Kelompok inilah yang paling berisiko jika tidak dijaga daya belinya. Saat terjadi guncangan pada pendapatan, 40 persen masyarakat terbawah akan jatuh ke dalam lubang kemiskinan. Maka, dari perspektif etika dan keadilan, konsumsi rumah tangga, terutama untuk 40 persen masyarakat terbawah, jauh lebih penting dijaga dan diberi berbagai macam insentif, termasuk aneka rupa subsidi, ketimbang mengakalinya dengan berbagai justifikasi untuk dipindahkan ke saku kalangan menengah atas yang akan pelesiran.
Hal yang juga perlu pula ditimbang secara arif adalah apakah langkah yang tersisa untuk menurunkan harga tiket pesawat di satu sisi dan menggairahkan sektor pariwisata di sisi lain hanya opsi subsidi, suntikan dana dari anggaran pendapatan dan belanja negara, sekaligus secara tidak langsung untuk meliputi langkah penyelamatan Garuda secara cepat sebagai salah satu pihak ketiga yang akan ikut mengeksekusi dana subsidi setengah triliun rupiah tersebut? Persoalan tiket pesawat yang mahal bukanlah salah Garuda, tapi karena kondisi makro ekonomi nasional yang sudah tidak bersahabat lagi dengan usaha penerbangan. Nyaris semua perhitungan bisnis penerbangan berdasarkan dolar, sementara mayoritas lini bisnisnya berjibaku meraup rupiah. Risikonya, saat dolar sedikit saja menyentil rupiah, bisnis penerbangan akan jatuh-bangun.
Artinya, subsidi tiket pesawat tidak akan mengubah lanskap bisnis penerbangan yang terus-menerus tertekan.
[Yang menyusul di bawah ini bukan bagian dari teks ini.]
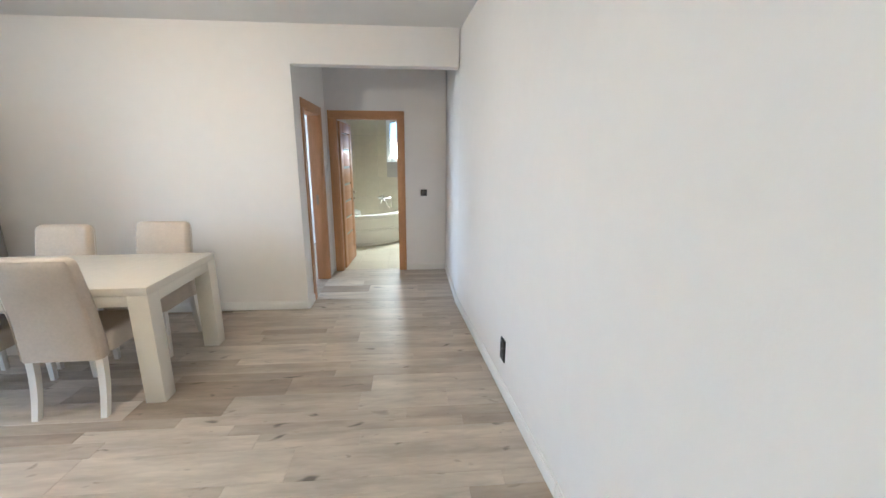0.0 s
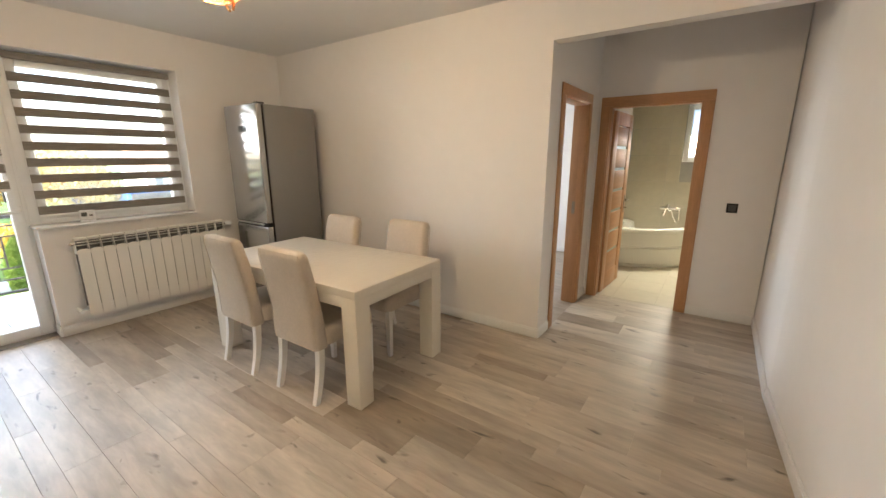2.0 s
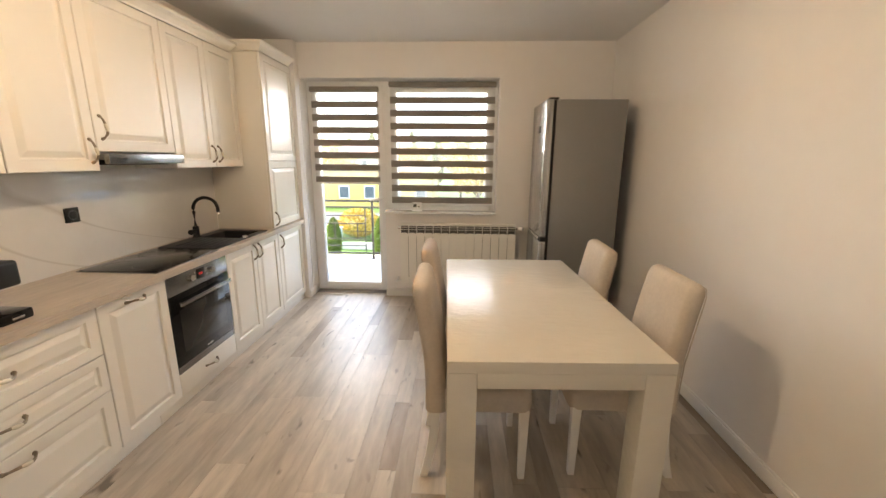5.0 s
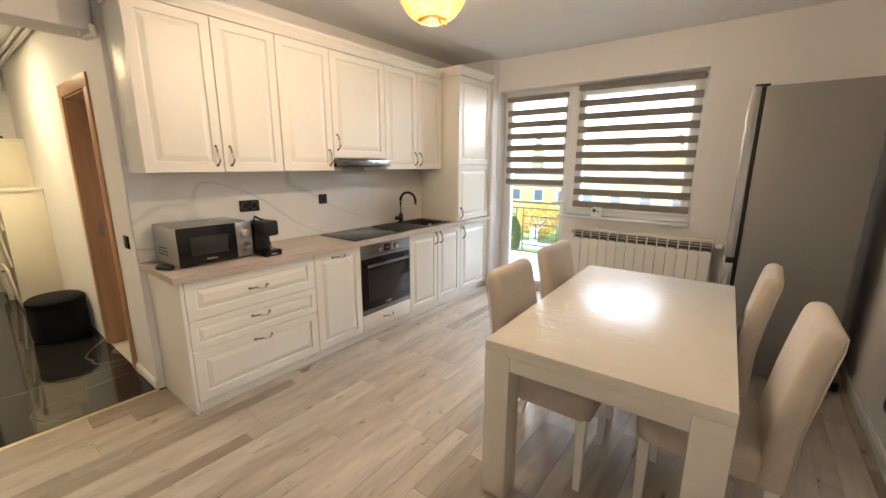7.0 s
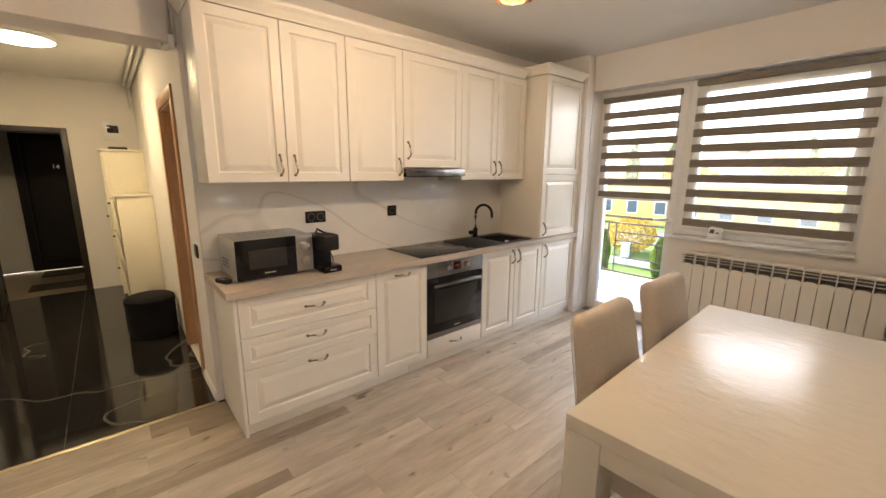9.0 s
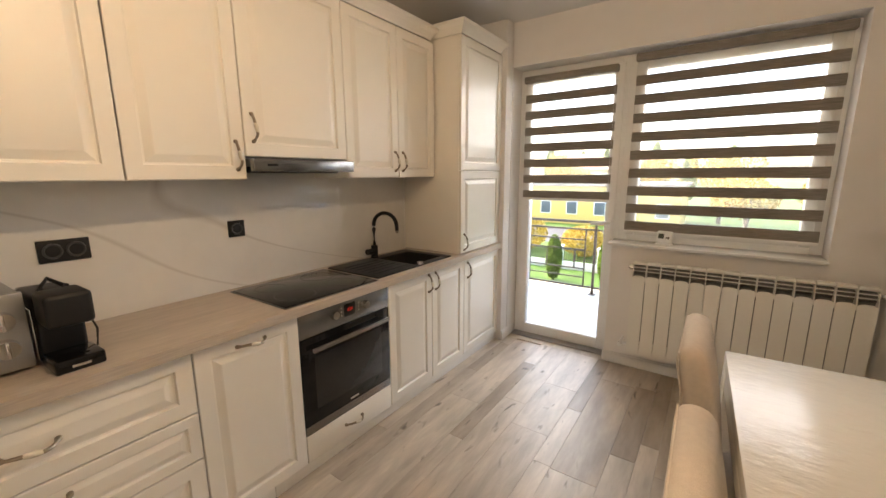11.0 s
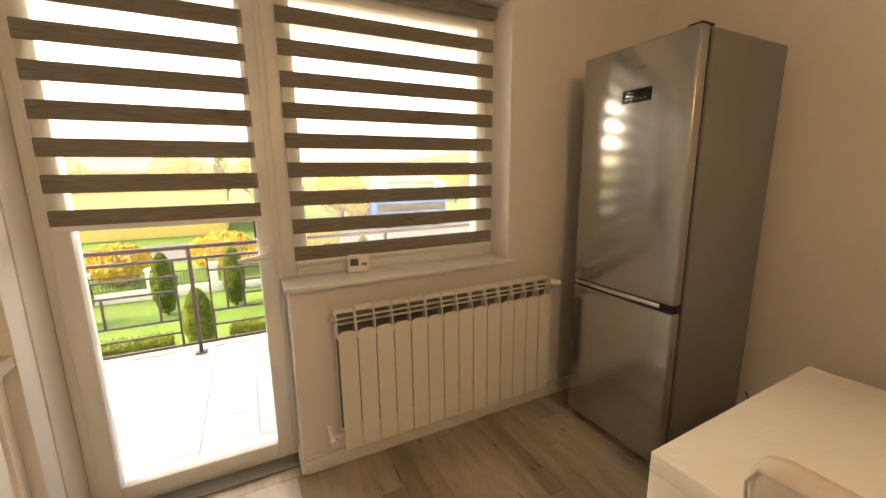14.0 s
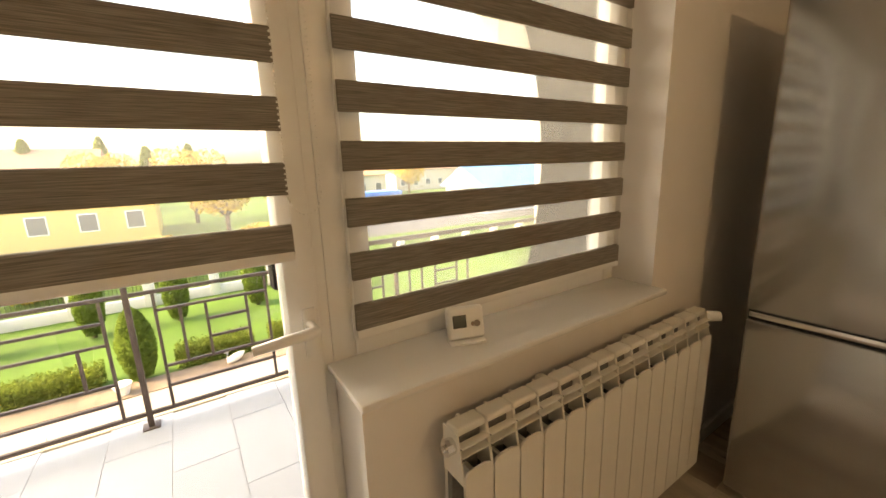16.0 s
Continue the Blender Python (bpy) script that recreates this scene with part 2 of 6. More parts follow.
def plank_material(name):
    """Laminate boards: each board has its own tone, with grain along x and scattered knots."""
    m = bpy.data.materials.new(name)
    m.use_nodes = True
    nt = m.node_tree
    b = nt.nodes["Principled BSDF"]
    N = lambda k: nt.nodes.new("ShaderNode" + k)
    L = nt.links.new
    info, geo, comb, addv, mp = N("ObjectInfo"), N("NewGeometry"), N("CombineXYZ"), N("VectorMath"), N("Mapping")
    mul = N("Math")
    mul.operation = "MULTIPLY"
    mul.inputs[1].default_value = 37.0
    L(info.outputs["Random"], mul.inputs[0])
    L(mul.outputs[0], comb.inputs[0])
    L(mul.outputs[0], comb.inputs[1])
    L(geo.outputs["Position"], addv.inputs[0])
    L(comb.outputs[0], addv.inputs[1])
    L(addv.outputs[0], mp.inputs["Vector"])
    mp.inputs["Scale"].default_value = (1.3, 6.5, 1.0)
    tone = N("ValToRGB")
    tone.color_ramp.interpolation = "LINEAR"
    stops = ((0.0, (0.28, 0.225, 0.17)), (0.10, (0.35, 0.29, 0.225)), (0.22, (0.42, 0.355, 0.285)), (0.5, (0.475, 0.41, 0.335)), (1.0, (0.54, 0.475, 0.395)))
    tone.color_ramp.elements[0].position, tone.color_ramp.elements[0].color = stops[0][0], (*stops[0][1], 1)
    tone.color_ramp.elements[1].position, tone.color_ramp.elements[1].color = stops[4][0], (*stops[4][1], 1)
    for p, c in stops[1:4]:
        e = tone.color_ramp.elements.new(p)
        e.color = (*c, 1)
    L(info.outputs["Random"], tone.inputs[0])
    grain, cloud, knot = N("TexNoise"), N("TexNoise"), N("TexNoise")
    grain.inputs["Scale"].default_value, grain.inputs["Detail"].default_value, grain.inputs["Distortion"].default_value = 5.0, 8, 0.8
    cloud.inputs["Scale"].default_value, cloud.inputs["Detail"].default_value = 1.6, 3
    L(mp.outputs[0], grain.inputs["Vector"])
    L(mp.outputs[0], cloud.inputs["Vector"])
    g1, g2 = N("MapRange"), N("MapRange")
    for g, n, lo, hi in ((g1, grain, 0.91, 1.07), (g2, cloud, 0.80, 1.14)):
        g.inputs["From Min"].default_value, g.inputs["From Max"].default_value = 0.32, 0.68
        g.inputs["To Min"].default_value, g.inputs["To Max"].default_value = lo, hi
        L(n.outputs["Fac"], g.inputs["Value"])
    km = N("Mapping")
    km.inputs["Scale"].default_value = (2.4, 6.5, 1.0)
    L(addv.outputs[0], km.inputs["Vector"])
    L(km.outputs[0], knot.inputs["Vector"])
    knot.inputs["Scale"].default_value, knot.inputs["Detail"].default_value, knot.inputs["Distortion"].default_value = 2.2, 2, 0.5
    kr = N("MapRange")
    kr.inputs["From Min"].default_value, kr.inputs["From Max"].default_value = 0.655, 0.75
    kr.inputs["To Min"].default_value, kr.inputs["To Max"].default_value = 1.0, 0.36
    L(knot.outputs["Fac"], kr.inputs["Value"])
    m1, m2 = N("Math"), N("Math")
    m1.operation = m2.operation = "MULTIPLY"
    L(g1.outputs[0], m1.inputs[0])
    L(g2.outputs[0], m1.inputs[1])
    L(m1.outputs[0], m2.inputs[0])
    L(kr.outputs[0], m2.inputs[1])
    hsv = N("HueSaturation")
    L(tone.outputs[0], hsv.inputs["Color"])
    L(m2.outputs[0], hsv.inputs["Value"])
    L(hsv.outputs[0], b.inputs["Base Color"])
    b.inputs["Roughness"].default_value = 0.41
    bp = N("Bump")
    bp.inputs["Strength"].default_value, bp.inputs["Distance"].default_value = 0.12, 0.002
    L(grain.outputs["Fac"], bp.inputs["Height"])
    L(bp.outputs[0], b.inputs["Normal"])
    return m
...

Subsidi tersebut tidak diperlukan secara strategis oleh maskapai, terutama Garuda, karena tidak akan memurahkan harga tiket dalam jangka panjang. Ia hanya menghindari Garuda merugi saat ratusan ribu kursinya dijual murah. Jadi, jelas bahwa subsidi atau stimulus pariwisata seharga Rp 500 miliar tersebut adalah kebijakan yang dari moralitas ekonomi Pancasila dan secara ekonomi strategis juga jauh panggang dari api.